Our only significant cabin change occurred last year when we replaced the bathroom lean-to.  We figured since it was an add-on, updating wouldn’t alter the integrity of the place too much.  Plus we fancied a real shower and a washer and dryer.  We hired a local builder, Brian Rebman, who recognized our vision and matched our cabin’s style, wood, and colors so carefully that it’s difficult to tell the old from new.  I think my grandpa would have approved of young Brian, a skilled and creative carpenter like himself.  Grandpa wasn’t around to build us a new bathroom himself, but it’s almost like he did.

Few original cabins survive Payette Lake anymore.  Today’s real estate ads feature them as “vintage” cabins.  Overnight, they’ve transformed from dated to desirable, probably due to their scarcity.  We’re in rare company as single-family owners of one of these gems.  And we have no plans to sell.  For us, the cabin is not simply a collection of wood and nails; it embodies the love and lives of all who have enjoyed it over the years.  It’s our personal vintage.

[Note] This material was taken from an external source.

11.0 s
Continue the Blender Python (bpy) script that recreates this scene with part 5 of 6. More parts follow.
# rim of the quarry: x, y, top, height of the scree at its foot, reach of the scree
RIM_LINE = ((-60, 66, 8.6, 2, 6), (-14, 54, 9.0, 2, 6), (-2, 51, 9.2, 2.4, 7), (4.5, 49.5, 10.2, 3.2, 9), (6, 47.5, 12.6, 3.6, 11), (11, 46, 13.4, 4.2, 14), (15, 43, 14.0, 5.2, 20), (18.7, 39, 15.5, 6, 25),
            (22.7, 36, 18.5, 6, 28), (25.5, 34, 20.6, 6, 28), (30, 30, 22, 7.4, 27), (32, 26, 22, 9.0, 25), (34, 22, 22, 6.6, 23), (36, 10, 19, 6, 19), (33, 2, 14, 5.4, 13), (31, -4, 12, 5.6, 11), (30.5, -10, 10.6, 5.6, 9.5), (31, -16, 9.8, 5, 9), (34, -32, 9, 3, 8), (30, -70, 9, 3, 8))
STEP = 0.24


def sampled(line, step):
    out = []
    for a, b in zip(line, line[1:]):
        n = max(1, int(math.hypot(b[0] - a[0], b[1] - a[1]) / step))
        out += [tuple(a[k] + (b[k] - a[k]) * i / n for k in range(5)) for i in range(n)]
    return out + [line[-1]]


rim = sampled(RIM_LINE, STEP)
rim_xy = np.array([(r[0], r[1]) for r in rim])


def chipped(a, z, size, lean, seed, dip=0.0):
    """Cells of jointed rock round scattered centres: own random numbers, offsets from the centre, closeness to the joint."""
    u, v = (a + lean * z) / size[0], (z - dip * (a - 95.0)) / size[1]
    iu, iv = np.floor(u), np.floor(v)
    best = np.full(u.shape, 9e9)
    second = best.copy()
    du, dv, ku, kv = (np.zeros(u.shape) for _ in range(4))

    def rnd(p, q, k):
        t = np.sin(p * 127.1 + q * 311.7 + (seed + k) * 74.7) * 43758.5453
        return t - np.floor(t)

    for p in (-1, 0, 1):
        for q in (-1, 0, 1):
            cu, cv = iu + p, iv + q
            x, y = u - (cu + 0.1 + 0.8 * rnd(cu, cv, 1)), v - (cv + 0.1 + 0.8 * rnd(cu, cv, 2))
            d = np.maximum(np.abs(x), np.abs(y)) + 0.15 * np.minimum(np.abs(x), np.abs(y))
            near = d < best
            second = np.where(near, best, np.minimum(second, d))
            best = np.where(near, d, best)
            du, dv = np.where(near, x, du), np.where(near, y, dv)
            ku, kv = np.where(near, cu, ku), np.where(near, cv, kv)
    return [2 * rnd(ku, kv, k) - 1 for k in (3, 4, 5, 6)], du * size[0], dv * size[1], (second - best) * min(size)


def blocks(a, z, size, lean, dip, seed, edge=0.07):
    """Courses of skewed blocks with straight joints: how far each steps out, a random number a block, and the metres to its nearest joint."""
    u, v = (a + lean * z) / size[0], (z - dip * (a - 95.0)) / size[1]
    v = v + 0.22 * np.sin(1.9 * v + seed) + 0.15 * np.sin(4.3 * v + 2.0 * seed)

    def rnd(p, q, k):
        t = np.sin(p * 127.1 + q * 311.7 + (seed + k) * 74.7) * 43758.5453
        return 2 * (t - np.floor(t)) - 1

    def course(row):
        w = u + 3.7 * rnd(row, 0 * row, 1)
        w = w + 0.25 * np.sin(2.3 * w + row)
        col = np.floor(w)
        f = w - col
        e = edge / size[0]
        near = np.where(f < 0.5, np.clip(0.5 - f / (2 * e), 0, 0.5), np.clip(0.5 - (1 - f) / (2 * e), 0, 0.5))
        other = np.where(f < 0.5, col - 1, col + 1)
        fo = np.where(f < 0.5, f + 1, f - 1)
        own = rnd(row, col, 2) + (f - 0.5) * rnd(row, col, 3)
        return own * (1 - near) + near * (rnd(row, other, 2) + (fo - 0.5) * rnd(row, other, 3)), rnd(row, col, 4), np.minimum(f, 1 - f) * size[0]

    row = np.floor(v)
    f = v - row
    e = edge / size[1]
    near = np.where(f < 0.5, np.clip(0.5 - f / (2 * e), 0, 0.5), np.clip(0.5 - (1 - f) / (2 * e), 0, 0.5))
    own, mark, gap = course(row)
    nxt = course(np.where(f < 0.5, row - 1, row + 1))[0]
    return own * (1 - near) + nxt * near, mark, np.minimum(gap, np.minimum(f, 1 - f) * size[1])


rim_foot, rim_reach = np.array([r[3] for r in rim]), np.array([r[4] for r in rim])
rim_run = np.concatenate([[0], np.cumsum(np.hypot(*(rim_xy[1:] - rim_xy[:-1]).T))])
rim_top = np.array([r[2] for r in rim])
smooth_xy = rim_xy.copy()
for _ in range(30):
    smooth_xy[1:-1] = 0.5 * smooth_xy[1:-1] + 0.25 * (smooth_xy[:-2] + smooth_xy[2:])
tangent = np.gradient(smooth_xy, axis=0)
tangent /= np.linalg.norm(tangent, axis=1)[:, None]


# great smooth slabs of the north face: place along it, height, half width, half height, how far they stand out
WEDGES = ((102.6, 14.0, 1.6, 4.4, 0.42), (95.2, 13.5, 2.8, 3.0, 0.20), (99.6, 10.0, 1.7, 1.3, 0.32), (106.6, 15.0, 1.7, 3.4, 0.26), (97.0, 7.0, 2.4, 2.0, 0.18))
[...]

Sixty-five years have passed since the cabin’s construction.  If my grandparents were alive, they’d feel right at home.  They’d find the same living room lamp and brown upholstered easy chairs.  Their old red rocker sways opposite the rock fireplace.  Last summer, we mounted Grandpa’s hand-carved toboggan ski above the mantle.    

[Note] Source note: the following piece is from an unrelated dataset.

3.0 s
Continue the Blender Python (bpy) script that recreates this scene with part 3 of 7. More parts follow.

The outhouse stands sentinel in the backyard, though it now functions as a storage shed.  The city of McCall filled the pit some years ago, but left untouched Uncle Ralph’s signs for “ladies” and “gents” over each hole.

Back inside the cabin, Grandma’s sunhat dangles by the rear door, ready for an afternoon of huckleberry picking.  In the kitchen, her cookbooks and crockery fill Grandpa’s cabinetry.  Her spice rack hangs on the wall.  Her apron, tucked in a drawer.

Upstairs, mattresses rest in custom knotty-pine frames.  Grandpa made the frames, of course.  The orange pine glimmers in the morning sun.